A: MLOps is the DevOps for ML, enabling automated model deployment and lifecycle management.

Q2: What are the main stages of the ML lifecycle?

A: Data collection, preprocessing, model training, validation, deployment, and monitoring.

Q3: What is model drift?

A: It’s when a model’s performance degrades over time due to changes in data distribution.

Q4: How do you detect data drift in production?

A: Use statistical tests like KL divergence or monitoring tools like Evidently or WhyLabs.

Q5: What is the difference between AI and ML?

A: AI is the broader concept of machines simulating intelligence; ML is a subset focusing on learning from data.

Q6: What is feature engineering?

A: The process of selecting, transforming, and creating new variables to improve model performance.

Q7: What is a pipeline in MLOps?

A: A sequence of automated steps (e.g., preprocessing, training, evaluation, deployment).

Q8: Why is model monitoring important in MLOps?

A: To ensure performance and accuracy stay consistent in real-world environments.

Q9: What is hyperparameter tuning?

A: Optimizing algorithm parameters to improve model accuracy.

Q10: Name popular tools for MLOps pipelines.

A: MLflow, Kubeflow, SageMaker Pipelines, Vertex AI.

Deployment & Scalability

Q11: What is model versioning?

A: Tracking different model builds for auditability and rollback.

Q12: What is A/B testing in ML?

A: Comparing two model versions on live traffic to evaluate performance.

Q13: How do you scale a machine learning model?

A: Use distributed training, batch processing, and model optimization.

Q14: What is serverless deployment in ML?

A: Deploying models using cloud functions without managing infrastructure.

Q15: What is model serving?

A: Making a trained model available for inference via APIs.

Q16: What is the role of Kubernetes in MLOps?

A: It manages containerized ML workloads for scalability and automation.

Q17: What is edge AI?

A: Running AI models on edge devices for real-time inference.

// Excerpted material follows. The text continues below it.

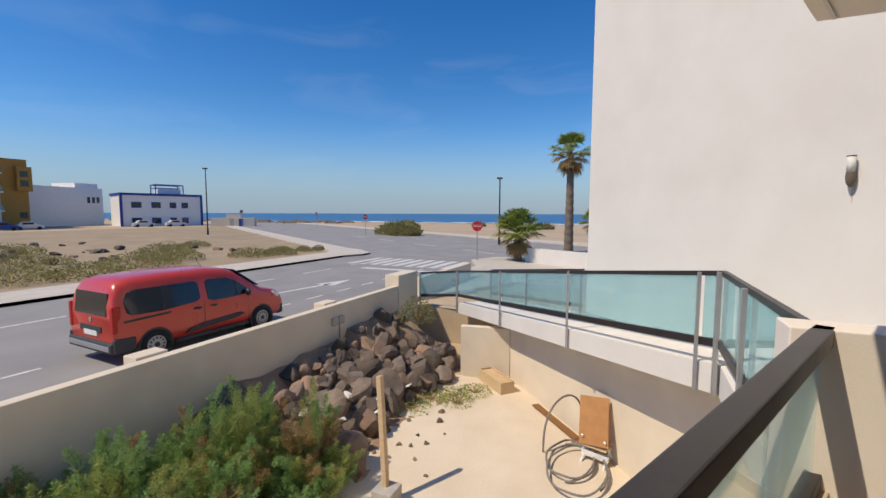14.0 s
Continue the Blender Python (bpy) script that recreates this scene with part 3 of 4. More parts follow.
for k, (dx, w, hgt) in enumerate(((0.0, 0.010, 0.22), (0.014, 0.006, 0.12), (-0.013, 0.007, 0.15))):
    v = [b.verts.new(p) for p in ((dx - w, -0.001, -0.10), (dx + w, -0.001, -0.10), (dx + w * 0.3, -0.001, -0.10 - hgt), (dx - w * 0.3, -0.001, -0.10 - hgt))]
    b.faces.new(v)
part("rust_streak", b, CURB, wl, "pale rust streak")
RIM2 = mat("light_grey_plastic", (0.55, 0.54, 0.52), rough=0.5)
ic = thing("intercom_panel", "two grey intercom panels on the cream wall", "intercom", Matrix.Translation((-5.908, 0.585, 1.42)) @ Matrix.Rotation(radians(90), 4, "Z"))
part("keypad", box(0.02, -0.03, 0, 0.135, 0, 0.21, 0.006), PLASTIC, ic)
for k in range(6):
    part("button", box(0.035, -0.034, 0.02 + 0.03 * k, 0.12, -0.03, 0.035 + 0.03 * k), CONC, ic)
part("camera_unit", box(0.145, -0.04, 0.0, 0.265, 0, 0.29, 0.01), RIM2, ic)
part("lens", rod((0.205, -0.045, 0.23), (0.205, -0.04, 0.23), 0.018), BLACKP, ic)

# entry ramp with its glass rail
E0, E1 = Vector((-5.48, -1.76, -0.12)), Vector((-12.87, -7.85, -1.36))
rd = (E1 - E0)
nrm = Vector((-rd.y, rd.x, 0)).normalized() * -1
rp = thing("entry_ramp", "pale rendered entry ramp with teal glass railings", "ramp")
b = bmesh.new()
W = 1.7
vs = [b.verts.new(p) for p in (E0, E1, E1 + nrm * W, E0 + nrm * W)]
vl = [b.verts.new(p - Vector((0, 0, 0.34))) for p in (E0, E1, E1 + nrm * W, E0 + nrm * W)]
b.faces.new(vs)
b.faces.new(vl[::-1])
for k in range(4):
    b.faces.new((vs[k], vl[k], vl[(k + 1) % 4], vs[(k + 1) % 4]))
part("deck", b, CREAMW, rp)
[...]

Q18: What is the use of ONNX in ML deployment?

A: It enables model interoperability between frameworks like PyTorch and TensorFlow.

Q19: How do you secure ML models in production?

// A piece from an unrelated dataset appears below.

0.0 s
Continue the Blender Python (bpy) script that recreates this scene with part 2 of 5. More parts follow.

A: Use authentication, encryption, and monitor API access.

Q20: What is batch inference?

A: Running predictions on large datasets offline, as opposed to real-time.

Q21: What is precision vs recall in ML?

A: Precision measures correctness of positives; recall measures coverage of actual positives.

Q22: What is a confusion matrix?

A: A table showing TP, FP, TN, FN to evaluate classification performance.

Q23: What is AutoML?

A: Automated machine learning tools to build models with minimal coding.

Q24: What is transfer learning?

A: Leveraging a pre-trained model on a new but related task.

Q25: What are high-variance and high-bias models?

A: Variance: overfitting; Bias: underfitting.

Q26: What is cross-validation?

A: A method to ensure models generalize well to unseen data.

Q27: What is gradient descent?

A: An optimization algorithm to minimize loss in ML models.

Q28: What is the benefit of using GPUs in ML training?

A: Faster parallel processing for large datasets and deep learning models.

Q29: What is ensemble learning?

A: Combining multiple models to improve performance (e.g., random forest, boosting).

Q30: What is regularization in ML?

A: A technique to reduce overfitting by penalizing model complexity.

AI Ethics, Explainability, and Interpretability

Q31: What is explainable AI (XAI)?

A: Techniques that make model decisions understandable to humans.

Q32: What is SHAP in model interpretability?

A: A tool that assigns feature importance values for predictions.

Q33: What are ethical concerns in AI?

A: Bias, privacy, job displacement, and accountability.

Q34: What is the GDPR impact on AI?

A: Requires transparency and rights around automated decision-making.

Q35: What is fairness in ML?

A: Ensuring models don’t favor or discriminate against any group.

Q36: How to audit AI systems?

A: Use fairness metrics, bias detection tools, and third-party review.

Q37: What are adversarial attacks in ML?

A: Manipulating input data to fool AI models.

Q38: What is federated learning?

A: Training models across decentralized devices without sharing data.

Q39: What is differential privacy?

A: A technique to protect individual data in machine learning models.

Q40: Why is interpretability critical in finance/healthcare AI?

A: For compliance, trust, and legal accountability.

Tools & Technologies: ML tools, AI cloud platforms

Q41: What is MLflow used for?

A: Experiment tracking, model packaging, and lifecycle management.

Q42: What is TensorFlow Serving?

A: A flexible, high-performance serving system for ML models.

Q43: What is the use of SageMaker in MLOps?

A: It provides tools for model building, training, tuning, and deployment in AWS.

Q44: What is the role of Airflow in ML pipelines?

A: Orchestration of complex workflows, including ML tasks.

Q45: What is TFX (TensorFlow Extended)?

A: A production-ready platform for deploying ML pipelines with TensorFlow.

Q46: What is a model registry?

A: A system to store and manage ML models and their metadata.

Q47: What is experiment tracking in ML?

A: Recording model metrics, parameters, and results to improve reproducibility.

Q48: What are retraining pipelines?

A: Automated workflows to retrain models as new data becomes available.

Q49: What is the role of DataOps in MLOps?

A: Ensures reliable, automated data pipelines for training and inference.

Q50: What is the difference between online and offline learning in ML?

A: Online: learns in real-time; Offline: learns from batch data.